We do not want you to be uninformed about those who sleep in death, so that you do not grieve like the rest of mankind, who have no hope. 1 Thessalonians 4:13
As the cabbie drove us to London’s Heathrow Airport, he told us his story. He had come alone to the United Kingdom at age fifteen, seeking to escape war and deprivation. Now, eleven years later, he has a family of his own and is able to provide for them in ways unavailable in his native land. But he laments that he’s still separated from his parents and siblings. He told us that he’s had a hard journey that won’t be complete until he’s reunited with his family.
Being separated from our loved ones in this life is hard, but losing a loved one in death is much harder and creates a sense of loss that won’t be made right until we’re reunited with them. When the new believers at Thessalonica wondered about such losses, Paul wrote, “Brothers and sisters, we do not want you to be uninformed about those who sleep in death, so that you do not grieve like the rest of mankind, who have no hope” (1 Thessalonians 4:13). He explained that as believers in Jesus, we can live in expectation of a wonderful reunion—together forever in the presence of Christ (v. 17).

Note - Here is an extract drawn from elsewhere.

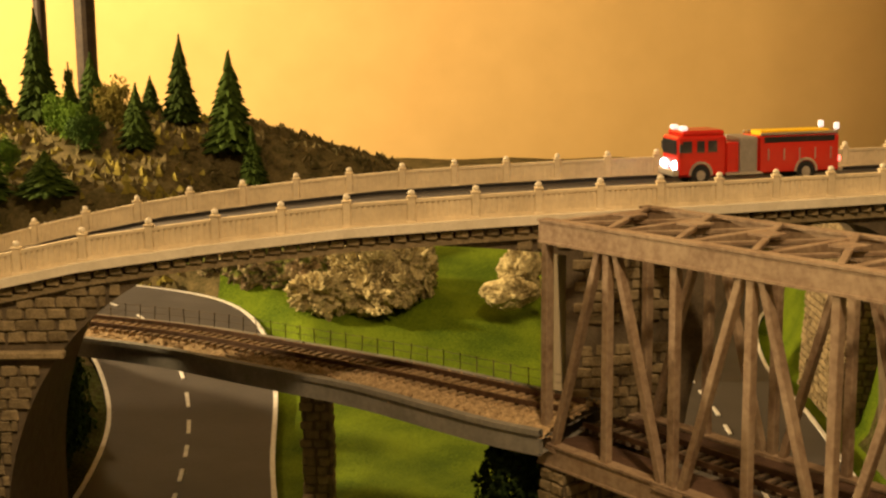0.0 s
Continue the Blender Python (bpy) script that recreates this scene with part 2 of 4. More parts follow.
CENTRE = curve([(-0.63, 1.01), (-0.555, 1.063), (-0.455, 1.094), (-0.38, 1.102), (-0.325, 1.092), (-0.288, 1.06), (-0.258, 1.01), (-0.23, 0.93), (-0.207, 0.814), (-0.19, 0.69), (-0.179, 0.632), (-0.16, 0.568), (-0.14, 0.52),
                (-0.114, 0.475), (-0.083, 0.45), (-0.042, 0.433), (-0.0, 0.427), (0.036, 0.427), (0.07, 0.438), (0.1, 0.459), (0.13, 0.5), (0.16, 0.57), (0.176, 0.65),
                (0.182, 0.76), (0.182, 0.95), (0.177, 1.1), (0.2, 1.3), (0.275, 1.49)])


RAMP = curve([(-0.207, 0.814, 0.0), (-0.222, 0.88, 0.002), (-0.236, 0.945, 0.011), (-0.258, 1.01, 0.027), (-0.288, 1.06, 0.042), (-0.325, 1.092, 0.056), (-0.38, 1.102, 0.068), (-0.455, 1.094, 0.080), (-0.555, 1.063, 0.095), (-0.63, 1.01, 0.104)], 0.008)


def ramp_z(x, y):
    """The lower road climbs behind the stone bridge."""
    x, y = np.asarray(x, float), np.asarray(y, float)
    d = np.square(x[..., None] - RAMP[:, 0]) + np.square(y[..., None] - RAMP[:, 1])
    w = np.exp((d.min(-1)[..., None] - d) / 0.0006)
    z = (w * RAMP[:, 2]).sum(-1) / w.sum(-1)
    return np.where((x < -0.05) & (y > 0.80), z, 0.0)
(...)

Few experiences mark us as deeply as the separations we endure, but in Jesus we have hope of being reunited. And in the midst of grief and loss we can find the comfort we need in that enduring promise (v. 18).
How has loss marked your life? How does Jesus provide the help and hope you need?
Father, there’s nothing on earth that can fill the places in my heart made empty through loss. Draw me to You and comfort me with Your love and grace.
Scholars estimate Thessalonica’s population in the first century to be around 200,000—a huge city for that day. A port community on the Aegean Sea, it was an important crossroads city that was a focal point for both commercial endeavor and Roman military activity. What made it such a challenging environment for the Thessalonian church was the dominance of pagan Greek religion in the city as well as the presence of a vocal Jewish population. These challenges resulted in stiff persecution—particularly from the Jewish synagogue leaders. After Paul preached in the Thessalonian synagogue on three consecutive Sabbaths (see Acts 17:1–4), the Jewish leadership responded with violence, accusing Paul of treason against Caesar (vv. 5–8). From that turbulent beginning would grow one of the truly significant churches in the New Testament era—a church considered by some scholars to be an ideal example of what a faith community should look like (1 Thessalonians 1:7).